• **INSTRUCTIONS TO FOLLOW**
Copy the listing verbatim, excluding any images found in it.

########################################

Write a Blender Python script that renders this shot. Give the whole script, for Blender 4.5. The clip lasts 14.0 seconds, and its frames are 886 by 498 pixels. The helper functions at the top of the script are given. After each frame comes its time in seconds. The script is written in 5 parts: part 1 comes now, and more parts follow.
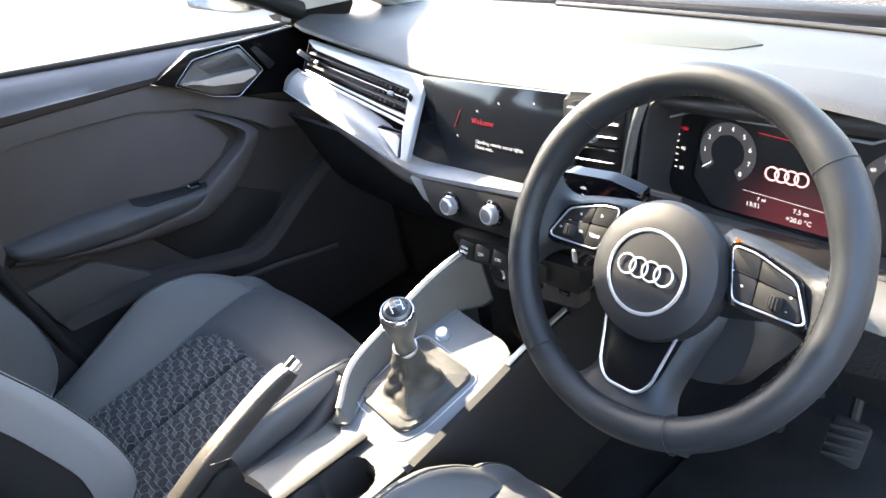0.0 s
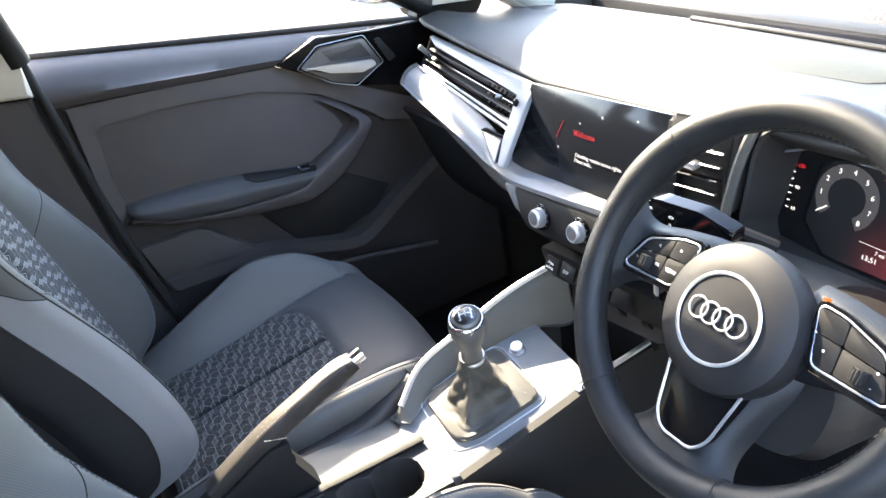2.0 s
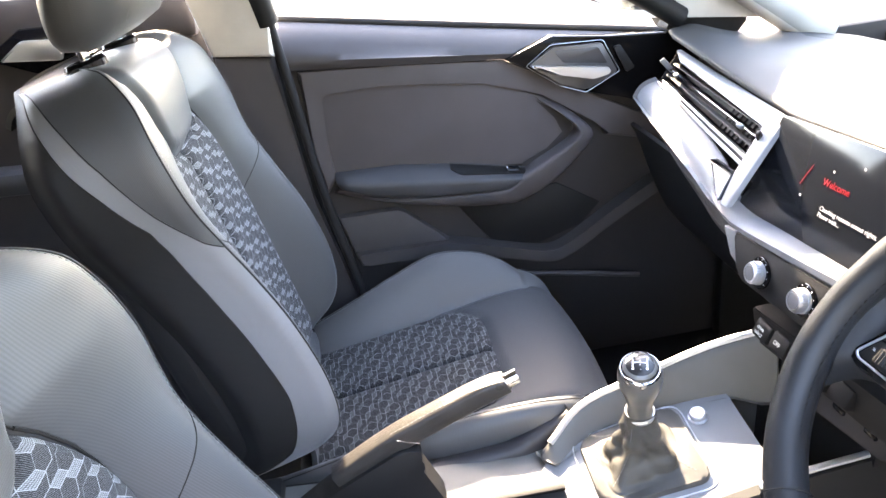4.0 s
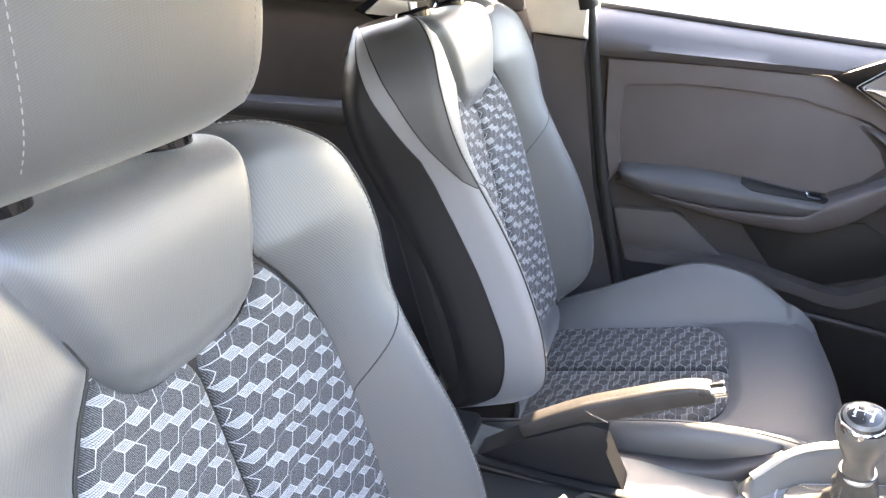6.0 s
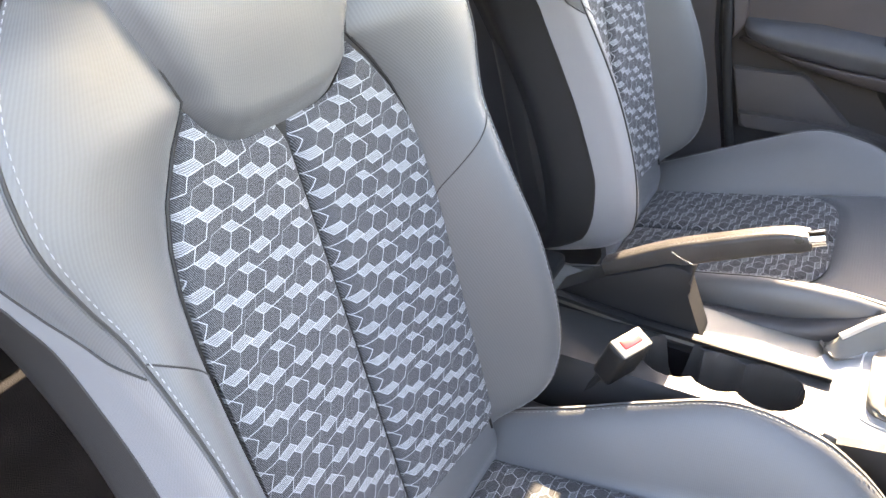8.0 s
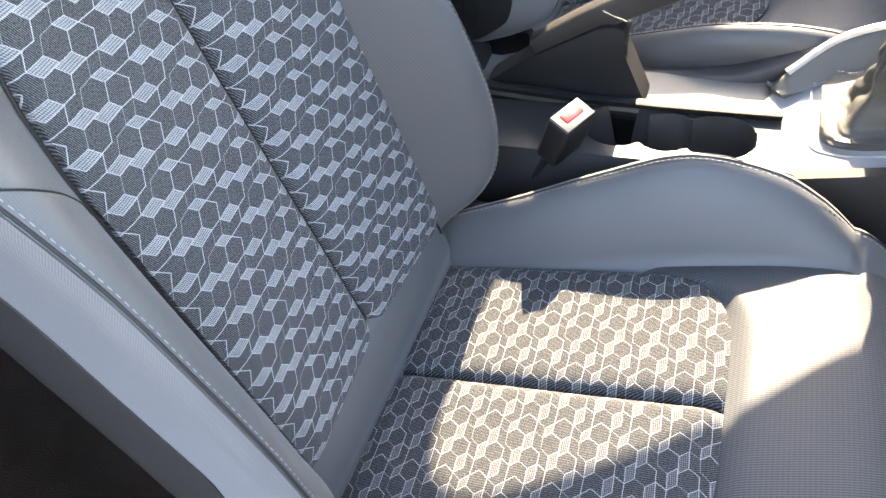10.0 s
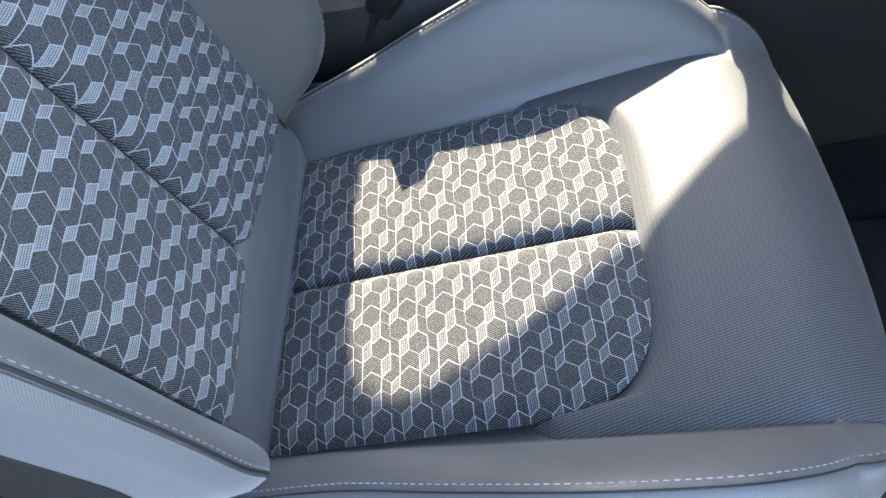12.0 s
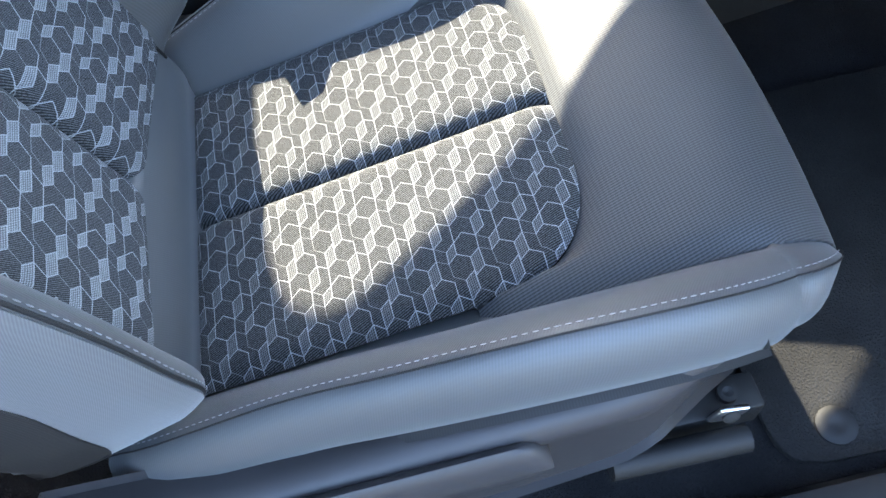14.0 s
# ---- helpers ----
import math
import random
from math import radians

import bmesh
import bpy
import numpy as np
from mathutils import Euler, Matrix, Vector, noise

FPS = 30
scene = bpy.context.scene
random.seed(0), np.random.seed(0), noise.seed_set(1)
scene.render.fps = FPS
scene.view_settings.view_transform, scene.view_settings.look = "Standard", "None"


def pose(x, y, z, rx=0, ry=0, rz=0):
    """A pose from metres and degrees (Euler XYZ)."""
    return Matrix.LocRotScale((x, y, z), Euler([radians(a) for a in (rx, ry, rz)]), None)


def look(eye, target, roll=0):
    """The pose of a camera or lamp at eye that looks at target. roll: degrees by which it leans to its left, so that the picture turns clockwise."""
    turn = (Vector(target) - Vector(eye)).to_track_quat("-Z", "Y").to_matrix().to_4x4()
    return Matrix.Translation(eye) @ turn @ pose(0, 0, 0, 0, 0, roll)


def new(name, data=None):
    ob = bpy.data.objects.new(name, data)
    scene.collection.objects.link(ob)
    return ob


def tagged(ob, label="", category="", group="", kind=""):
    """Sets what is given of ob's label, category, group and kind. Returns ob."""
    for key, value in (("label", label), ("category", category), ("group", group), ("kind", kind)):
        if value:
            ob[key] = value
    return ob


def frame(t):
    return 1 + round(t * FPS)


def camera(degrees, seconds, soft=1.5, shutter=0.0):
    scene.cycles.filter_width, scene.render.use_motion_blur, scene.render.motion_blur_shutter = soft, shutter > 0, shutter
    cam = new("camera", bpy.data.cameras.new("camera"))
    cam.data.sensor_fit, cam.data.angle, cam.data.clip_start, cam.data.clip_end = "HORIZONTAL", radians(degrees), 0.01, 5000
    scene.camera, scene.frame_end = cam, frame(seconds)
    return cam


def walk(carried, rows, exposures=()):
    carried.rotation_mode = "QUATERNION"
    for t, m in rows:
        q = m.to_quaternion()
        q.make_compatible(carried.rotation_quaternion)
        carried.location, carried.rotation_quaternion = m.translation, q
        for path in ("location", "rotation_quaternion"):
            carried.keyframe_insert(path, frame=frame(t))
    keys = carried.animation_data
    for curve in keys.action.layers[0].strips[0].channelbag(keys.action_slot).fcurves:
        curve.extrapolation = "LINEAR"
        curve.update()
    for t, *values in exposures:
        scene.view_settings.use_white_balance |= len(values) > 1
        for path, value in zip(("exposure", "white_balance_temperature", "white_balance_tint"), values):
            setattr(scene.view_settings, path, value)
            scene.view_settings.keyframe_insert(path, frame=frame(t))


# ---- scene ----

########################################

• **ANSWER TO THIS EXERCISE**
Write a Blender Python script that renders this shot. Give the whole script, for Blender 4.5. The clip lasts 14.0 seconds, and its frames are 886 by 498 pixels. The helper functions at the top of the script are given. After each frame comes its time in seconds. The script is written in 5 parts: part 1 comes now, and more parts follow.
0.0 s
2.0 s
4.0 s
6.0 s
8.0 s
10.0 s
12.0 s
14.0 s
# ---- helpers ----
import math
import random
from math import radians

import bmesh
import bpy
import numpy as np
from mathutils import Euler, Matrix, Vector, noise

FPS = 30
scene = bpy.context.scene
random.seed(0), np.random.seed(0), noise.seed_set(1)
scene.render.fps = FPS
scene.view_settings.view_transform, scene.view_settings.look = "Standard", "None"


def pose(x, y, z, rx=0, ry=0, rz=0):
    """A pose from metres and degrees (Euler XYZ)."""
    return Matrix.LocRotScale((x, y, z), Euler([radians(a) for a in (rx, ry, rz)]), None)


def look(eye, target, roll=0):
    """The pose of a camera or lamp at eye that looks at target. roll: degrees by which it leans to its left, so that the picture turns clockwise."""
    turn = (Vector(target) - Vector(eye)).to_track_quat("-Z", "Y").to_matrix().to_4x4()
    return Matrix.Translation(eye) @ turn @ pose(0, 0, 0, 0, 0, roll)


def new(name, data=None):
    ob = bpy.data.objects.new(name, data)
    scene.collection.objects.link(ob)
    return ob


def tagged(ob, label="", category="", group="", kind=""):
    """Sets what is given of ob's label, category, group and kind. Returns ob."""
    for key, value in (("label", label), ("category", category), ("group", group), ("kind", kind)):
        if value:
            ob[key] = value
    return ob


def frame(t):
    return 1 + round(t * FPS)


def camera(degrees, seconds, soft=1.5, shutter=0.0):
    scene.cycles.filter_width, scene.render.use_motion_blur, scene.render.motion_blur_shutter = soft, shutter > 0, shutter
    cam = new("camera", bpy.data.cameras.new("camera"))
    cam.data.sensor_fit, cam.data.angle, cam.data.clip_start, cam.data.clip_end = "HORIZONTAL", radians(degrees), 0.01, 5000
    scene.camera, scene.frame_end = cam, frame(seconds)
    return cam


def walk(carried, rows, exposures=()):
    carried.rotation_mode = "QUATERNION"
    for t, m in rows:
        q = m.to_quaternion()
        q.make_compatible(carried.rotation_quaternion)
        carried.location, carried.rotation_quaternion = m.translation, q
        for path in ("location", "rotation_quaternion"):
            carried.keyframe_insert(path, frame=frame(t))
    keys = carried.animation_data
    for curve in keys.action.layers[0].strips[0].channelbag(keys.action_slot).fcurves:
        curve.extrapolation = "LINEAR"
        curve.update()
    for t, *values in exposures:
        scene.view_settings.use_white_balance |= len(values) > 1
        for path, value in zip(("exposure", "white_balance_temperature", "white_balance_tint"), values):
            setattr(scene.view_settings, path, value)
            scene.view_settings.keyframe_insert(path, frame=frame(t))


# ---- scene ----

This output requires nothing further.